What is asked:
Copy out the listing that follows, exactly, without its pictures.

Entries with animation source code
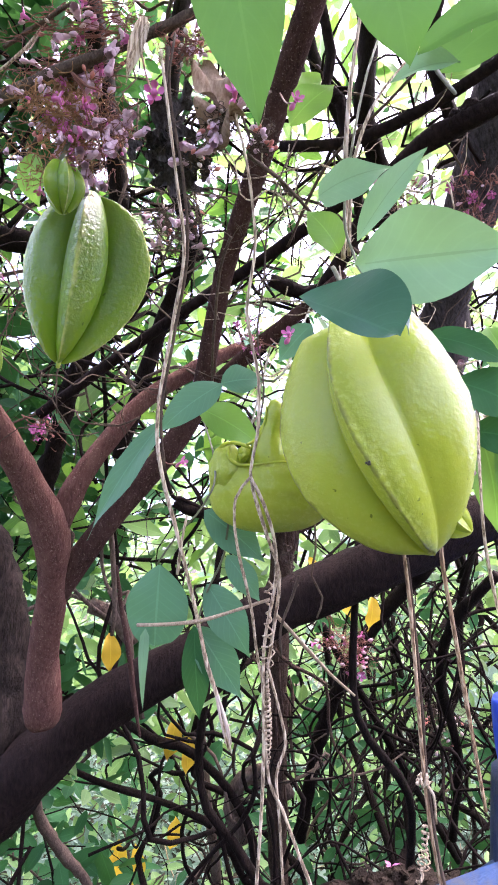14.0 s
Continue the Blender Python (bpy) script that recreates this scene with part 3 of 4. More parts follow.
leaflet((0.142, 0.361, 1.320), (0.154, 0.361, 1.277), 0.0260, LEAF_BRIGHT, seed=29)

# ---- dry vines ----


def vine(points, px, label="dry twining vine stem hanging from the tree", mat=DRY_VINE):
    e = thing("dry_vine", points[0], label, "vine", "dry hanging vines")
    part("stem", tube(points, px, 7, 0.006, 0.25, len(points), nodes=0.15), mat, e)
    return e


left_vine = vine([(-0.032, 0.232, 1.386), (-0.029, 0.228, 1.361), (-0.025, 0.235, 1.323), (-0.023, 0.242, 1.298), (-0.029, 0.251, 1.269), (-0.035, 0.259, 1.239), (-0.034, 0.264, 1.217), (-0.028, 0.273, 1.191), (-0.022, 0.283, 1.163), (-0.018, 0.291, 1.141), (-0.013, 0.296, 1.125), (-0.010, 0.302, 1.108)], [0.0006, 0.0007, 0.0008, 0.0009], "thick dry grey vine with a split pale end")
mid_vine = vine([(-0.004, 0.237, 1.365), (0.002, 0.243, 1.342), (0.005, 0.249, 1.307), (0.001, 0.253, 1.279), (0.005, 0.256, 1.251), (0.004, 0.259, 1.229), (0.001, 0.263, 1.215), (0.004, 0.268, 1.201), (0.009, 0.275, 1.186), (0.012, 0.281, 1.176), (0.010, 0.287, 1.160), (0.007, 0.294, 1.142), (0.005, 0.300, 1.118), (0.006, 0.306, 1.095), (0.011, 0.308, 1.084), (0.018, 0.314, 1.064), (0.024, 0.318, 1.048)], [0.0006, 0.0007, 0.0007])
right_vine = vine([(0.078, 0.335, 1.263), (0.072, 0.317, 1.211), (0.067, 0.298, 1.184), (0.068, 0.299, 1.162), (0.070, 0.307, 1.127), (0.072, 0.315, 1.093), (0.075, 0.318, 1.060), (0.082, 0.322, 1.022), (0.094, 0.328, 0.964)], [0.0007, 0.0008, 0.0009, 0.0011], mat=BROWN_VINE)
vine([(0.102, 0.344, 1.265), (0.100, 0.346, 1.216), (0.097, 0.343, 1.188), (0.099, 0.342, 1.153), (0.106, 0.353, 1.107), (0.113, 0.364, 1.064)], [0.0011, 0.0011, 0.0009], mat=BROWN_VINE)
vine([(0.124, 0.344, 1.265), (0.114, 0.326, 1.215), (0.116, 0.333, 1.188), (0.121, 0.340, 1.161), (0.125, 0.344, 1.142)], [0.0008, 0.0008])

vine([(-0.103, 0.508, 1.194), (-0.101, 0.521, 1.162), (-0.096, 0.523, 1.136), (-0.091, 0.527, 1.099), (-0.086, 0.530, 1.067)], [0.0009, 0.0022, 0.0022, 0.0009], "brown papery strip hanging over the limb", BARK_BROWN)
vine([(-0.116, 0.527, 1.243), (-0.113, 0.536, 1.207), (-0.112, 0.547, 1.162), (-0.115, 0.553, 1.140)], [0.0019, 0.0023, 0.0014], "dry brown stem behind the leaves", DRY_TWIG)
vine([(0.043, 0.429, 1.217), (0.043, 0.435, 1.196), (0.040, 0.438, 1.181), (0.047, 0.442, 1.167), (0.043, 0.445, 1.154)], [0.0007, 0.0007], "thin curly brown tendril", DRY_TWIG)

# ---- the blue container ----
drum = thing("blue_container", (0.2, 0.55, 0.0), "weathered blue plastic container with leaf litter on its shoulder", "container")


def stadium(cx, cy, r, length, z, n=14):
    ring = []
    for i in range(n + 1):
        a = math.pi / 2 + math.pi * i / n
        ring.append((cx + math.cos(a) * r, cy + math.sin(a) * r, z))
    for i in range(1, 12):
        ring.append((cx + length * i / 12, cy - r, z))
    for i in range(n + 1):
        a = -math.pi / 2 + math.pi * i / n
        ring.append((cx + length + math.cos(a) * r, cy + math.sin(a) * r, z))
    for i in range(11, 0, -1):
        ring.append((cx + length * i / 12, cy + r, z))
    return ring


def loft(rings, cap=True):
    bm = bmesh.new()
    rows = [[bm.verts.new(p) for p in ring] for ring in rings]
    n = len(rows[0])
    for a, b in zip(rows, rows[1:]):
        for k in range(n):
            bm.faces.new((a[k], a[(k + 1) % n], b[(k + 1) % n], b[k]))
    if cap:
        bm.faces.new(rows[0][::-1])
        bm.faces.new(rows[-1])
    return bm


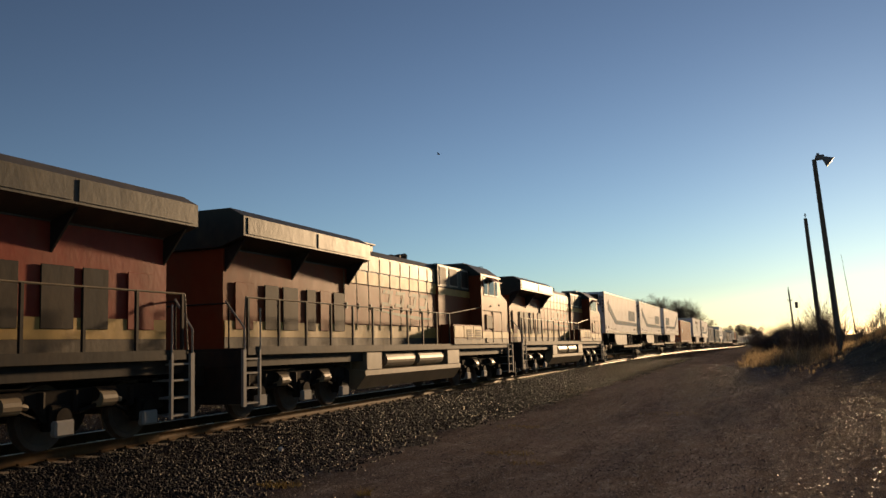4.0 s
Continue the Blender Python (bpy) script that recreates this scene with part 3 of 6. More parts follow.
def lamp_post():
    x, y, top = 3.66, 47.87, 10.85
    p = thing("yard_lamp", "leaning wooden yard lamp post with a floodlight head", "street lamp", pose(x, y, 0))
    h = Vector((-0.55, 0.03, top))
    part("post", tube(bmesh.new(), (0, 0, lay(x, y) - 0.4), h, 0.16, 0.11, 12), pole_wood, p)
    part("bracket", pipe(bmesh.new(), [h + Vector((0, 0, -0.3)), h + Vector((0.1, 0, 0.18)), h + Vector((0.42, 0, 0.12))], 0.035), galvanised, p)
    part("photocell", tube(bmesh.new(), h + Vector((0.2, 0, 0.15)), h + Vector((0.2, 0, 0.32)), 0.07, sides=10), galvanised, p)
    part("ballast_box", boxes((h.x + 0.1, h.x + 0.5, 0.0 + h.y - 0.12, h.y + 0.12, top - 0.05, top + 0.22), bevel=0.04), galvanised, p)
    part("shade", tube(bmesh.new(), h + Vector((0.45, 0, 0.05)), h + Vector((0.78, 0, -0.22)), 0.1, 0.3, 16), galvanised, p)


lamp_post()
mast = thing("radio_mast", "thin leaning metal mast behind the earth bank", "mast", pose(5.8, 61.7, 0))
part("tube", tube(bmesh.new(), (0, 0, lay(5.8, 61.7) - 0.3), (-0.62, 0.05, 6.95), 0.035, 0.012, 8), galvanised, mast)


# ---------------------------------------------------------------- buildings across the field
metal_blue = surface("blue_grey_metal_siding", (0.13, 0.15, 0.17), 0.8, spec=0.05, vary=0.12, grain=3, bump=0.05, dirt=(0.15, 0.14, 0.13), dirt_amount=0.4)
metal_roof = surface("rusty_roofing", (0.10, 0.07, 0.055), 0.85, 0.0, vary=0.2, grain=3, bump=0.05, dirt=(0.12, 0.07, 0.045), dirt_amount=0.5, spec=0.05)
dark_brick = surface("dark_brown_siding", (0.035, 0.026, 0.02), 0.9, vary=0.25, grain=5, bump=0.1, spec=0.05)
white_fascia = surface("white_fascia", (0.75, 0.75, 0.75), 0.4, vary=0.05, grain=3, bump=0)
red_fascia = surface("dull_red_fascia", (0.35, 0.03, 0.03), 0.4, vary=0.1, grain=3, bump=0)
truck_paint = surface("dark_truck_paint", (0.02, 0.02, 0.022), 0.5, vary=0.1, bump=0, spec=0.06)
lamp_on = glow("lit_vehicle_lamp", (1.0, 0.5, 0.3), 3.0)


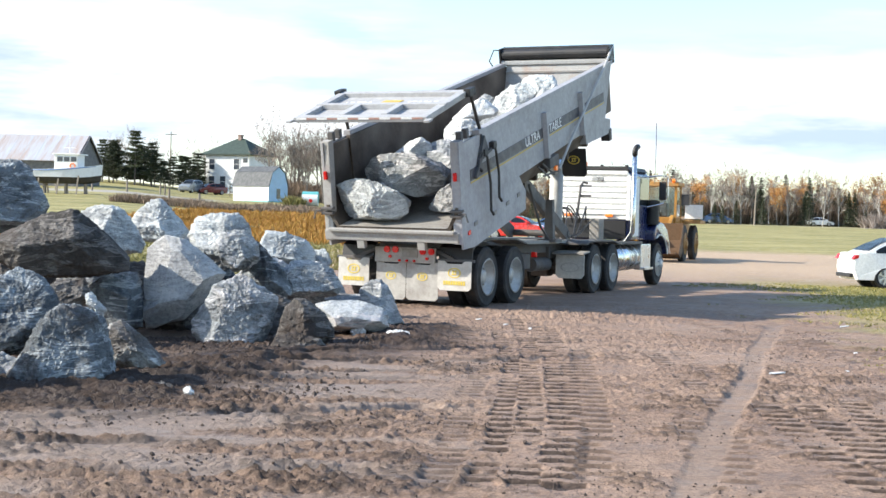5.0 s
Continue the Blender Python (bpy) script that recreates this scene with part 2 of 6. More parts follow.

Completed exercise:
14.0 s
Continue the Blender Python (bpy) script that recreates this scene with part 3 of 4. More parts follow.
leaflet((0.142, 0.361, 1.320), (0.154, 0.361, 1.277), 0.0260, LEAF_BRIGHT, seed=29)

# ---- dry vines ----


def vine(points, px, label="dry twining vine stem hanging from the tree", mat=DRY_VINE):
    e = thing("dry_vine", points[0], label, "vine", "dry hanging vines")
    part("stem", tube(points, px, 7, 0.006, 0.25, len(points), nodes=0.15), mat, e)
    return e


left_vine = vine([(-0.032, 0.232, 1.386), (-0.029, 0.228, 1.361), (-0.025, 0.235, 1.323), (-0.023, 0.242, 1.298), (-0.029, 0.251, 1.269), (-0.035, 0.259, 1.239), (-0.034, 0.264, 1.217), (-0.028, 0.273, 1.191), (-0.022, 0.283, 1.163), (-0.018, 0.291, 1.141), (-0.013, 0.296, 1.125), (-0.010, 0.302, 1.108)], [0.0006, 0.0007, 0.0008, 0.0009], "thick dry grey vine with a split pale end")
mid_vine = vine([(-0.004, 0.237, 1.365), (0.002, 0.243, 1.342), (0.005, 0.249, 1.307), (0.001, 0.253, 1.279), (0.005, 0.256, 1.251), (0.004, 0.259, 1.229), (0.001, 0.263, 1.215), (0.004, 0.268, 1.201), (0.009, 0.275, 1.186), (0.012, 0.281, 1.176), (0.010, 0.287, 1.160), (0.007, 0.294, 1.142), (0.005, 0.300, 1.118), (0.006, 0.306, 1.095), (0.011, 0.308, 1.084), (0.018, 0.314, 1.064), (0.024, 0.318, 1.048)], [0.0006, 0.0007, 0.0007])
right_vine = vine([(0.078, 0.335, 1.263), (0.072, 0.317, 1.211), (0.067, 0.298, 1.184), (0.068, 0.299, 1.162), (0.070, 0.307, 1.127), (0.072, 0.315, 1.093), (0.075, 0.318, 1.060), (0.082, 0.322, 1.022), (0.094, 0.328, 0.964)], [0.0007, 0.0008, 0.0009, 0.0011], mat=BROWN_VINE)
vine([(0.102, 0.344, 1.265), (0.100, 0.346, 1.216), (0.097, 0.343, 1.188), (0.099, 0.342, 1.153), (0.106, 0.353, 1.107), (0.113, 0.364, 1.064)], [0.0011, 0.0011, 0.0009], mat=BROWN_VINE)
vine([(0.124, 0.344, 1.265), (0.114, 0.326, 1.215), (0.116, 0.333, 1.188), (0.121, 0.340, 1.161), (0.125, 0.344, 1.142)], [0.0008, 0.0008])

vine([(-0.103, 0.508, 1.194), (-0.101, 0.521, 1.162), (-0.096, 0.523, 1.136), (-0.091, 0.527, 1.099), (-0.086, 0.530, 1.067)], [0.0009, 0.0022, 0.0022, 0.0009], "brown papery strip hanging over the limb", BARK_BROWN)
vine([(-0.116, 0.527, 1.243), (-0.113, 0.536, 1.207), (-0.112, 0.547, 1.162), (-0.115, 0.553, 1.140)], [0.0019, 0.0023, 0.0014], "dry brown stem behind the leaves", DRY_TWIG)
vine([(0.043, 0.429, 1.217), (0.043, 0.435, 1.196), (0.040, 0.438, 1.181), (0.047, 0.442, 1.167), (0.043, 0.445, 1.154)], [0.0007, 0.0007], "thin curly brown tendril", DRY_TWIG)

# ---- the blue container ----
drum = thing("blue_container", (0.2, 0.55, 0.0), "weathered blue plastic container with leaf litter on its shoulder", "container")


def stadium(cx, cy, r, length, z, n=14):
    ring = []
    for i in range(n + 1):
        a = math.pi / 2 + math.pi * i / n
        ring.append((cx + math.cos(a) * r, cy + math.sin(a) * r, z))
    for i in range(1, 12):
        ring.append((cx + length * i / 12, cy - r, z))
    for i in range(n + 1):
        a = -math.pi / 2 + math.pi * i / n
        ring.append((cx + length + math.cos(a) * r, cy + math.sin(a) * r, z))
    for i in range(11, 0, -1):
        ring.append((cx + length * i / 12, cy + r, z))
    return ring


def loft(rings, cap=True):
    bm = bmesh.new()
    rows = [[bm.verts.new(p) for p in ring] for ring in rings]
    n = len(rows[0])
    for a, b in zip(rows, rows[1:]):
        for k in range(n):
            bm.faces.new((a[k], a[(k + 1) % n], b[(k + 1) % n], b[k]))
    if cap:
        bm.faces.new(rows[0][::-1])
        bm.faces.new(rows[-1])
    return bm


4.0 s
Continue the Blender Python (bpy) script that recreates this scene with part 3 of 6. More parts follow.
def lamp_post():
    x, y, top = 3.66, 47.87, 10.85
    p = thing("yard_lamp", "leaning wooden yard lamp post with a floodlight head", "street lamp", pose(x, y, 0))
    h = Vector((-0.55, 0.03, top))
    part("post", tube(bmesh.new(), (0, 0, lay(x, y) - 0.4), h, 0.16, 0.11, 12), pole_wood, p)
    part("bracket", pipe(bmesh.new(), [h + Vector((0, 0, -0.3)), h + Vector((0.1, 0, 0.18)), h + Vector((0.42, 0, 0.12))], 0.035), galvanised, p)
    part("photocell", tube(bmesh.new(), h + Vector((0.2, 0, 0.15)), h + Vector((0.2, 0, 0.32)), 0.07, sides=10), galvanised, p)
    part("ballast_box", boxes((h.x + 0.1, h.x + 0.5, 0.0 + h.y - 0.12, h.y + 0.12, top - 0.05, top + 0.22), bevel=0.04), galvanised, p)
    part("shade", tube(bmesh.new(), h + Vector((0.45, 0, 0.05)), h + Vector((0.78, 0, -0.22)), 0.1, 0.3, 16), galvanised, p)


lamp_post()
mast = thing("radio_mast", "thin leaning metal mast behind the earth bank", "mast", pose(5.8, 61.7, 0))
part("tube", tube(bmesh.new(), (0, 0, lay(5.8, 61.7) - 0.3), (-0.62, 0.05, 6.95), 0.035, 0.012, 8), galvanised, mast)


# ---------------------------------------------------------------- buildings across the field
metal_blue = surface("blue_grey_metal_siding", (0.13, 0.15, 0.17), 0.8, spec=0.05, vary=0.12, grain=3, bump=0.05, dirt=(0.15, 0.14, 0.13), dirt_amount=0.4)
metal_roof = surface("rusty_roofing", (0.10, 0.07, 0.055), 0.85, 0.0, vary=0.2, grain=3, bump=0.05, dirt=(0.12, 0.07, 0.045), dirt_amount=0.5, spec=0.05)
dark_brick = surface("dark_brown_siding", (0.035, 0.026, 0.02), 0.9, vary=0.25, grain=5, bump=0.1, spec=0.05)
white_fascia = surface("white_fascia", (0.75, 0.75, 0.75), 0.4, vary=0.05, grain=3, bump=0)
red_fascia = surface("dull_red_fascia", (0.35, 0.03, 0.03), 0.4, vary=0.1, grain=3, bump=0)
truck_paint = surface("dark_truck_paint", (0.02, 0.02, 0.022), 0.5, vary=0.1, bump=0, spec=0.06)
lamp_on = glow("lit_vehicle_lamp", (1.0, 0.5, 0.3), 3.0)


5.0 s
Continue the Blender Python (bpy) script that recreates this scene with part 2 of 6. More parts follow.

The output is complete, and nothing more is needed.